We use System.GC methods to measure the load testing of sending and receiving messages using OnixS .NET Core FIX Engine.
The test project creates two FIX sessions in the same process and sends one million messages.
The test consists of three phases:
During this phase, acceptor and initiator FIX sessions are created, the connection is established, and several orders are sent to warm up the code.
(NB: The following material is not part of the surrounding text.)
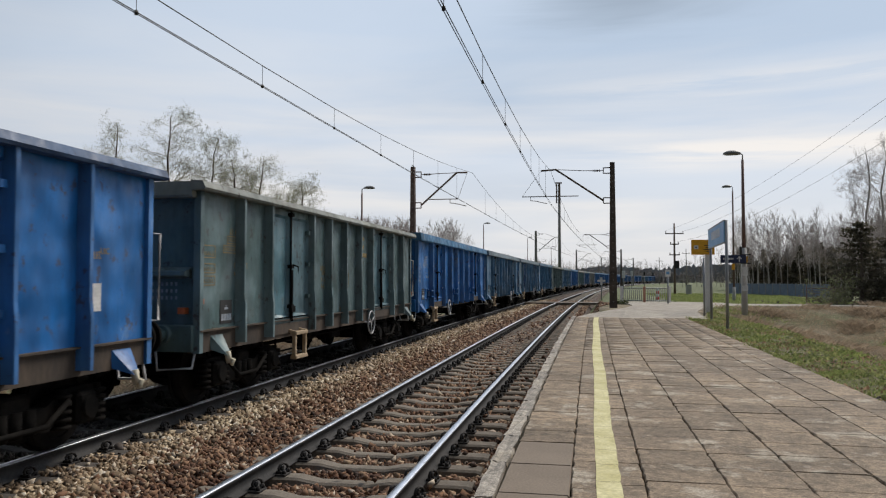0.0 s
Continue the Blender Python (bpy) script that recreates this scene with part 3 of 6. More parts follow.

In this phase, the initiator sends one million New Order Single FIX messages (150 bytes each):
int NumberOfOrders = 1000000;
long initiatorReceiverAllocatedStart = initiatorSenderAllocatedStart =
initiatorReceiverAllocatedEnd = initiatorSenderAllocatedEnd = 0;
long startBytes = GC.GetAllocatedBytesForCurrentThread();
int startGC0 = GC.CollectionCount(0);
int startGC1 = GC.CollectionCount(1);
int startGC2 = GC.CollectionCount(2);
for (int i = 0; i < NumberOfOrders; ++i)
{
initiator.Send(order);
receivedReply.WaitOne(Timeout);
}
long allocatedBytes = GC.GetAllocatedBytesForCurrentThread() - startBytes;
int gc0 = GC.CollectionCount(0) - startGC0;
int gc1 = GC.CollectionCount(1) - startGC1;
int gc2 = GC.CollectionCount(2) - startGC2;
long initiatorSenderAllocatedBytes = initiatorSenderAllocatedEnd - initiatorSenderAllocatedStart;
long initiatorReceiverAllocatedBytes = initiatorReceiverAllocatedEnd - initiatorReceiverAllocatedStart;
The acceptor receives one million of orders and sends them back:
acceptor.InboundApplicationMessage += (object sender, InboundMessageEventArgs e) =>
{
((Session)sender).Send(e.Message);
};
The initiator receives one million orders and calculates statistics for sending and receiving threads.
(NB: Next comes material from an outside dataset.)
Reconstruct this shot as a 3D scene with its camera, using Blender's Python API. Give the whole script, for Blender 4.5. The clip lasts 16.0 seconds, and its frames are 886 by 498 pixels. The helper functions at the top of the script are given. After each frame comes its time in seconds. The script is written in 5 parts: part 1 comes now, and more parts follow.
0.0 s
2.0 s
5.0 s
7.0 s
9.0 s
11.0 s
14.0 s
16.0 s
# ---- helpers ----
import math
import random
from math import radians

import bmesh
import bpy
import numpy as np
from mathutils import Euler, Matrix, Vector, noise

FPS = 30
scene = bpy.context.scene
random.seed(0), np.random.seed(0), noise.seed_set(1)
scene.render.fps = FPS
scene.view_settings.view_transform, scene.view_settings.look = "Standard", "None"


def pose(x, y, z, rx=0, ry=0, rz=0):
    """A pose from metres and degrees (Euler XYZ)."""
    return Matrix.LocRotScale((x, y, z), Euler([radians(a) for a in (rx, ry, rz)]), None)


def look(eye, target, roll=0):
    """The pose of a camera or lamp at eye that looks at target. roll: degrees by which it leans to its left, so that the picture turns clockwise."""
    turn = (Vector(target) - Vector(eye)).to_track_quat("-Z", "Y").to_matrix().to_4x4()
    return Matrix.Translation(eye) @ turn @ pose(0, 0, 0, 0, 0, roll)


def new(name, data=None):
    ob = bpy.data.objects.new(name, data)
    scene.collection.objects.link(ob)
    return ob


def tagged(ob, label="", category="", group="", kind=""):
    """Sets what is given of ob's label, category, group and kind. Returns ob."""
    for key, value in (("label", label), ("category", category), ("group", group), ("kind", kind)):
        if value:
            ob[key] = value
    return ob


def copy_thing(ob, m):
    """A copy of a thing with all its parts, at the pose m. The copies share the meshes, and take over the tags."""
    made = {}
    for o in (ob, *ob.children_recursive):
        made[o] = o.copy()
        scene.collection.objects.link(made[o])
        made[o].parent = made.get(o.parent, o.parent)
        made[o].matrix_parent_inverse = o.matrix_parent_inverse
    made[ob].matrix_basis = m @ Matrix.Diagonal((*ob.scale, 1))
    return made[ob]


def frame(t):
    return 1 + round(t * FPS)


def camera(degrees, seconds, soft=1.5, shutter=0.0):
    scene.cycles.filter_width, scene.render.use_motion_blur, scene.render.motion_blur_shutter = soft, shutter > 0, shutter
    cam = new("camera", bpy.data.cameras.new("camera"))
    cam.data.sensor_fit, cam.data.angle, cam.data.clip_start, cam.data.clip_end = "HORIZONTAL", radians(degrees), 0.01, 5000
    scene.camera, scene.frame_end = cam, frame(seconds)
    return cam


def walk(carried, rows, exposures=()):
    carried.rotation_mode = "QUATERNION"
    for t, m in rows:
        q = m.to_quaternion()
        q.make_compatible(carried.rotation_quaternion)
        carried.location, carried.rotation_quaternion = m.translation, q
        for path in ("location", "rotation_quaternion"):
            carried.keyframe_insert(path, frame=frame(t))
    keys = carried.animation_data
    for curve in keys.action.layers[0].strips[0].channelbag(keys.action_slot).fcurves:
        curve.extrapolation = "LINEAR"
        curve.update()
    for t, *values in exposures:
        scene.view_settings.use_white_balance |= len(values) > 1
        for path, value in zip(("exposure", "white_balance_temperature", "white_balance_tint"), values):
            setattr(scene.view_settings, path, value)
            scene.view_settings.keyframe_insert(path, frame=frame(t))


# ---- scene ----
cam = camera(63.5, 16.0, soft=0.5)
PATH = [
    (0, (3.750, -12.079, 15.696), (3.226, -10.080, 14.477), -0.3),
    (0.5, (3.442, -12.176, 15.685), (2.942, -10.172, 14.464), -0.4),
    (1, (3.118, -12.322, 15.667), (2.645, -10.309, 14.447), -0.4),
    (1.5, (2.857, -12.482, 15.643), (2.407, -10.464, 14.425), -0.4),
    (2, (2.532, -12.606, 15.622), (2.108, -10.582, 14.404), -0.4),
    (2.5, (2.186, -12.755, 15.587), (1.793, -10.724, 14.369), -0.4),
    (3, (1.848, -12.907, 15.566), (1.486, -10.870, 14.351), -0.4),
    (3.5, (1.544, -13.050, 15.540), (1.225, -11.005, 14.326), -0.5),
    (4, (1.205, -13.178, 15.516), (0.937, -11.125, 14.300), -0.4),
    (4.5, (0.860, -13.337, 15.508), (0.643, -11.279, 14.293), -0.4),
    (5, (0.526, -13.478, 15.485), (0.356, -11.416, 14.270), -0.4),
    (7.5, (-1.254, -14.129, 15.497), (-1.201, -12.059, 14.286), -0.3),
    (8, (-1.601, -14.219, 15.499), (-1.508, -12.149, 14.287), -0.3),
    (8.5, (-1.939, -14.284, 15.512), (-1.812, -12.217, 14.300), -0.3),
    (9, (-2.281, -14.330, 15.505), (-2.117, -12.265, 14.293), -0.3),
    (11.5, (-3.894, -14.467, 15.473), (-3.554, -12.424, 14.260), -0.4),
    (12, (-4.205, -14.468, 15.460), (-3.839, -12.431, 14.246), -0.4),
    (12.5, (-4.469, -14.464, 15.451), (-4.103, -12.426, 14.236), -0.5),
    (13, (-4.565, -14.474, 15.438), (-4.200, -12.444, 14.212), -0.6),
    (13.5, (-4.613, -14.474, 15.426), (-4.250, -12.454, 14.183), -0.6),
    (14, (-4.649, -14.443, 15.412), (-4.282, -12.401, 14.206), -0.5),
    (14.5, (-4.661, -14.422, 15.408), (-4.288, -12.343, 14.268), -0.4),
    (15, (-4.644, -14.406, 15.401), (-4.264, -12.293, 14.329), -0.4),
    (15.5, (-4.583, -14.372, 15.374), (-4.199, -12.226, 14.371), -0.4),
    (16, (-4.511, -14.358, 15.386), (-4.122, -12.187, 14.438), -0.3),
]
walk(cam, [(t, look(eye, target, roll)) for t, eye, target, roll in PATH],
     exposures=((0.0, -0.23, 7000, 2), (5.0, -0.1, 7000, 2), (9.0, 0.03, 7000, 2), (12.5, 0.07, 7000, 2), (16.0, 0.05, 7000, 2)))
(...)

initiator.InboundApplicationMessage += (object sender, InboundMessageEventArgs e) =>
{
if (initiatorReceiverAllocatedStart == 0)
{
initiatorReceiverAllocatedStart = GC.GetAllocatedBytesForCurrentThread();
}
initiatorReceiverAllocatedEnd = GC.GetAllocatedBytesForCurrentThread();
receivedReply.Set();
};
initiator.OutboundApplicationMessage += (object sender, MessageEventArgs e) =>
{
if (initiatorSenderAllocatedStart == 0)
{
initiatorSenderAllocatedStart = GC.GetAllocatedBytesForCurrentThread();
}
initiatorSenderAllocatedEnd = GC.GetAllocatedBytesForCurrentThread();
};
FIX Sessions are disconnected and the GC statistic is logged.
initiator.Logout();
acceptor.Logout();
initiator.Dispose();
acceptor.Dispose();
Console.WriteLine($"{StorageType}:");
Console.WriteLine($"Main: {result.main} bytes were allocated per {NumberOfOrders} {orderType} orders");
Console.WriteLine($"Initiator sender: {result.sender} bytes were allocated per {NumberOfOrders}
{orderType} orders");
Console.WriteLine($"Initiator receiver: {result.receiver} bytes were allocated per {NumberOfOrders}
{orderType} orders");
Console.WriteLine($"GC0: {result.gc0}, GC1: {result.gc1}, GC2: {result.gc2}");
Test project measures GC statistics before and after the send-receive loop and calculates the difference.
Results measured:
Session Storage | Main thread, allocated bytes | Sending thread, allocated bytes | Receiving thread, allocated bytes | Total allocated bytes | Allocated bytes per one message | GC0 | GC1 | GC2 |
---|---|---|---|---|---|---|---|---|
Memory based | 0 |
0 |
0 |
0 |
0 |
0 |
0 |
0 |
File based | 0 |
0 |
0 |
0 |
0 |
0 |
0 |
0 |
Async file based | 0 |
0 |
0 |
0 |
0 |
0 |
0 |
0 |
This load testing helps us verify that the OnixS ultra-low latency .NET Core FIX Engine can send and receive one million FIX messages without producing any GC load.
Automatic memory allocation significantly simplifies and speeds up development, but it can negatively affect the performance of latency-sensitive applications, so it is vital to measure the garbage collection load. The built-in .NET API makes it trivial to monitor Garbage Collection and do GC Load Testing.